After a heated and at times bitter debate between Baltimore’s mayor and comptroller, the city Board of Estimates Wednesday voted down a proposal for a new telephone system with IBM under a $7.4 million contract.
At one point, Mayor Stephanie Rawlings-Blake glared at Comptroller Joan Pratt and rendered sarcastic comments as Pratt lobbied for the contract.
Pratt had pushed the IBM deal, which, even though it was voted down 3-2 by the spending board, could be revisited later this summer because the request for proposals for the system remains open.
In the meantime, Mayor Stephanie Rawlings-Blake said her administration will continue to back a plan to allow the Mayor’s Office of Information Technology to supervise the new phone system — a departure from the existing bureaucratic structure that has the phone system under the control of the Municipal Telephone Exchange, an agency that reports to Pratt.
“The mayor has made clear to me that she is not in favor of this contract,” Pratt said, noting Rawlings-Blake had recently cancelled two appointments with her to discuss the situation.
Turning to the mayor, Pratt asked: “I’d like you to explain why.”
Rawlings-Blake said the issue of the city’s new telephone system had been controversial over the past month because it had been the “subject of media attention and misrepresentation.”

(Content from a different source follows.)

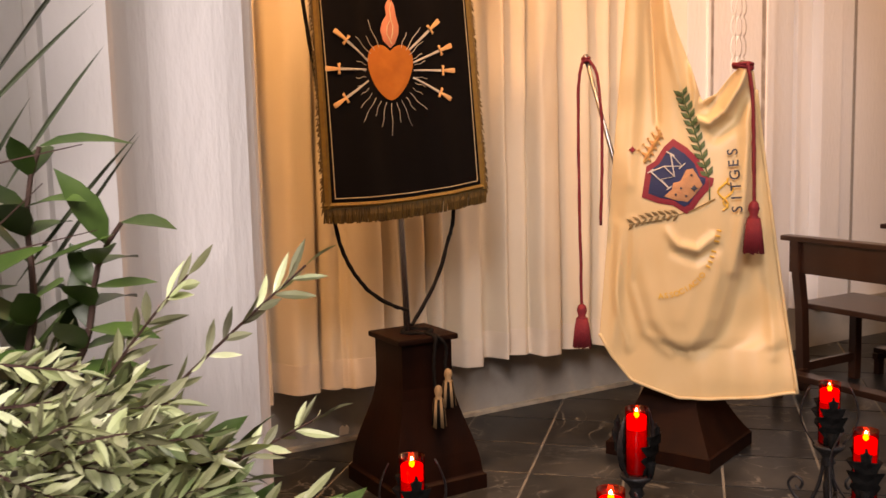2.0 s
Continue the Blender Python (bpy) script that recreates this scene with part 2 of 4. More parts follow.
for a, b in ((geo.outputs["Position"], mask.inputs[0]), (mask.outputs[0], mr.inputs[0]), (mr.outputs[0], mul.inputs[1]),
             (geo.outputs["Position"], vein.inputs[0]), (vein.outputs[0], vr.inputs[0]), (vr.outputs[0], mul.inputs[0]), (mul.outputs[0], vm.inputs[0]), (old, vm.inputs[6]), (vm.outputs[2], pb.inputs["Base Color"])):
    nt.links.new(a, b)
for nd in [x for x in nt.nodes if x.type == "TEX_NOISE" and x not in (vein, mask)]:
    nt.links.new(geo.outputs["Position"], nd.inputs[0])
JOINT = material("pale_grout", (0.19, 0.175, 0.145), 0.8, spots=(0.085, 0.08, 0.066), scale=6, amount=0.9)


MORTAR = material("pale_mortar", (0.50, 0.44, 0.33), 0.85, spots=(0.26, 0.23, 0.18), scale=9, amount=0.9, bump=0.3)


# ---- mesh helpers ----
def part(name, bm, mat, parent=None, label="", smooth=False):
    me = bpy.data.meshes.new(name)
    bm.normal_update()
    bm.to_mesh(me)
    bm.free()
    me.materials.append(mat)
    if smooth:
        for f in me.polygons:
            f.use_smooth = True
    ob = new(name, me)
    ob.parent = parent
    return tagged(ob, label)


def thing(name, label, category, place=(0, 0, 0), turn=0.0, group="", kind=""):
    ob = new(name)
    ob.empty_display_size = 0.1
    ob.matrix_world = pose(*place, 0, 0, turn)
    return tagged(ob, label, category, group, kind)


def add_box(bm, x0, x1, y0, y1, z0, z1, bevel=0.0):
    g = bmesh.ops.create_cube(bm, size=1, matrix=Matrix.Translation(((x0 + x1) / 2, (y0 + y1) / 2, (z0 + z1) / 2)) @ Matrix.Diagonal((x1 - x0, y1 - y0, z1 - z0, 1)))
    if bevel:
        es = list({e for v in g["verts"] for e in v.link_edges})
        bmesh.ops.bevel(bm, geom=es, offset=bevel, segments=2, affect="EDGES", profile=0.6)
    return bm


def box(x0, x1, y0, y1, z0, z1, bevel=0.0):
    return add_box(bmesh.new(), x0, x1, y0, y1, z0, z1, bevel)


def prism(points, z0, z1):
    """A plan outline, counter-clockwise, raised from z0 to z1."""
    bm = bmesh.new()
    lo = [bm.verts.new((x, y, z0)) for x, y in points]
    hi = [bm.verts.new((x, y, z1)) for x, y in points]
    k = len(points)
    for i in range(k):
        bm.faces.new((lo[i], lo[(i + 1) % k], hi[(i + 1) % k], hi[i]))
    bm.faces.new(hi)
    bm.faces.new(lo[::-1])
    return bm


def add_lathe(bm, profile, segs=20, at=(0, 0, 0)):
    rings = [[bm.verts.new((at[0] + r * math.cos(2 * math.pi * i / segs), at[1] + r * math.sin(2 * math.pi * i / segs), at[2] + z)) for i in range(segs)] for r, z in profile]
    for a, b in zip(rings, rings[1:]):
        for i in range(segs):
            bm.faces.new((a[i], a[(i + 1) % segs], b[(i + 1) % segs], b[i]))
    bm.faces.new(rings[0][::-1])
    bm.faces.new(rings[-1])
    return bm


def lathe(profile, segs=20, at=(0, 0, 0)):
    return add_lathe(bmesh.new(), profile, segs, at)


def add_tube(bm, pts, radius, segs=8, twist=0.0):
    """A round bar along points; radius may be a list. twist: relief of a laid cord."""
    pts = [Vector(p) for p in pts]
    rad = radius if isinstance(radius, (list, tuple)) else [radius] * len(pts)
    side = None
    rings, run = [], 0.0
    for i, p in enumerate(pts):
        d = (pts[min(i + 1, len(pts) - 1)] - pts[max(i - 1, 0)]).normalized()
        if side is None:
            side = d.orthogonal().normalized()
        side = (side - d * side.dot(d)).normalized()
        up = d.cross(side)
        if i:
            run += (p - pts[i - 1]).length
        ring = []
        for j in range(segs):
            a = 2 * math.pi * j / segs
            r = rad[i] * (1 + (0.22 * math.cos(3 * (a - twist * run)) if twist else 0))
            ring.append(bm.verts.new(p + side * (r * math.cos(a)) + up * (r * math.sin(a))))
        rings.append(ring)
    for a, b in zip(rings, rings[1:]):
        for j in range(segs):
            bm.faces.new((a[j], a[(j + 1) % segs], b[(j + 1) % segs], b[j]))
    bm.faces.new(rings[0][::-1])
    bm.faces.new(rings[-1])
    return bm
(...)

“There have been no violations of the city charter,” she said, reading from a statement and adding the matter was “unproductive and a convenient distraction.”
Pratt has sought an ethics opinion from the city’s inspector general because she said the mayor’s office had approved the purchase of several pieces of new telephone equipment from Digicon Corp. without competitive bidding. Digicon has a standing technology contract with the city
The comptroller and the mayor have clashed over the purchase throughout the summer.
At Wednesday’s meeting, a city official told the Board of Estimates that eight new phones had already been purchased and installed.
Pratt asked the mayor to explain saying, “Phones have already been installed even though you knew a RFP was to be received by the city?
Rawlings-Blake declined to answer.
In the end, Pratt and City Council President Bernard C. “Jack” Young voted for the IBM contract, while the mayor, a representative of City Solicitor George Nilson and Department of Public Works Director Alfred Foxx voted against it.
“Here we have a clear example of fraud, waste and abuse in city government,” Pratt said.
The mayor said later she hoped a collaborative agreement could be reached as soon as possible between the Mayor’s Office of Information Technology and the Municipal Telephone Exchange.
In another matter, the board approved a five-year contract for Fire Chief James S. Clack that will raise his salary by 18 percent by the end of the deal, July 1, 2018. Clack currently earns $161,262 annually. His salary increases will begin Jan. 1, 2013, when he will begin to earn $164,487.
The raise was protested by officials of two city firefighter unions, who questioned the timing of the pay hike the same week the city closed two fire houses.
Pratt and Young voted against Clack’s pay raise.